CASE STUDY · 2023

Conserving Knowledge

How teams retain insight in collaborative project work

7 min read·Systems Thinking · Organizational Learning · Collaboration

A systems-level case study on how organizations can better retain and reuse knowledge generated in project-based work. The study challenges documentation-first approaches and explores learning as a cultural, structural, and social process.

CONTEXT

Project-based organizations generate vast amounts of knowledge, yet repeatedly experience the same mistakes. This case study investigates why accumulated insight so often fails to transfer between projects and into the permanent organization.

CORE PROBLEM

The most valuable knowledge in projects is tacit: embedded in people, relationships, and shared context.
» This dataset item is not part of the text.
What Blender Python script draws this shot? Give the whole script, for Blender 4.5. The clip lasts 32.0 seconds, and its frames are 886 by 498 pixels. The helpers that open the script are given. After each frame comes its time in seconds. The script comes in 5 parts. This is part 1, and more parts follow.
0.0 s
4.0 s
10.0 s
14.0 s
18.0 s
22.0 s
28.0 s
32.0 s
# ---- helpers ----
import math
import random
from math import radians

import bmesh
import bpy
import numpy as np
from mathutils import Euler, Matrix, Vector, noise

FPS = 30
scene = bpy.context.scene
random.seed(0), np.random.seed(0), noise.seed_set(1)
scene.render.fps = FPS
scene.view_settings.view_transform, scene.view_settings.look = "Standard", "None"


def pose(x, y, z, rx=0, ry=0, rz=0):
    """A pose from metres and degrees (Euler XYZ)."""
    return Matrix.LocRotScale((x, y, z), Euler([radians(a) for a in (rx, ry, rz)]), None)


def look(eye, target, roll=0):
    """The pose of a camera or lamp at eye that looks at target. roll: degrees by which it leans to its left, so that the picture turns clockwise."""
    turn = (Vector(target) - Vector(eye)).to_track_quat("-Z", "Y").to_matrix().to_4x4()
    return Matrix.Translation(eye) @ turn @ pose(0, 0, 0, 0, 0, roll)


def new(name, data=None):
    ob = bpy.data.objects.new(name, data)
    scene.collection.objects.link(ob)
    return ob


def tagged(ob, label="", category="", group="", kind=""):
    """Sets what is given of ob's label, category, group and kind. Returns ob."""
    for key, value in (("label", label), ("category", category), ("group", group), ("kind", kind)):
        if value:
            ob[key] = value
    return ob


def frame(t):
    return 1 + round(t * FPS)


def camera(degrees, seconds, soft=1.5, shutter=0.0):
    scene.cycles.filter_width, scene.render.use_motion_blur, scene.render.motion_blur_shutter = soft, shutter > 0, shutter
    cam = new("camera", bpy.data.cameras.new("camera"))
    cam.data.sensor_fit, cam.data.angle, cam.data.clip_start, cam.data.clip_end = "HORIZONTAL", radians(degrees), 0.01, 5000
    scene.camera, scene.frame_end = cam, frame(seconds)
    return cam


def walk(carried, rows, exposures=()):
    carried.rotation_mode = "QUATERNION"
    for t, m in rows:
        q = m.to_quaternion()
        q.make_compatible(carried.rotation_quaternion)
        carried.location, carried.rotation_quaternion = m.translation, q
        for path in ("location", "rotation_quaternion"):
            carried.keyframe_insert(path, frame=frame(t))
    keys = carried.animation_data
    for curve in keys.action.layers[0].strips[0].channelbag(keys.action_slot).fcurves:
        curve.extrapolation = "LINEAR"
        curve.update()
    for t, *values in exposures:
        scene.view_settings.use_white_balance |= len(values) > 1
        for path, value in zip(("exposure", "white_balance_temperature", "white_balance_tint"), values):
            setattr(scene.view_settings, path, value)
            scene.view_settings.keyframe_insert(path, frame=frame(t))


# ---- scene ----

Traditional reports primarily capture explicit knowledge, leaving critical experience undocumented and effectively lost once a project ends.

LEARNING AS A SYSTEM

Rather than treating learning as a byproduct, the study reframes it as a system requiring infrastructure, process, and culture. Learning must be designed, supported, and actively prioritized alongside time, cost, and delivery.

KEY MECHANISMS

The study highlights roundtable dialogues, simulation exercises, structured reflection, and personnel continuity (critical mass) as effective mechanisms for transferring tacit knowledge across projects.

ORGANIZATIONAL INSIGHT

Sustainable learning occurs when organizations value reflection, trust, and openness. Performance improves as a consequence of learning, not as its prerequisite — a reversal of many traditional project management assumptions.

OUTCOME

The case study concludes that knowledge conservation is not a documentation problem, but a leadership and design challenge. Organizations that intentionally design for learning gain long-term adaptability, resilience, and innovation capacity.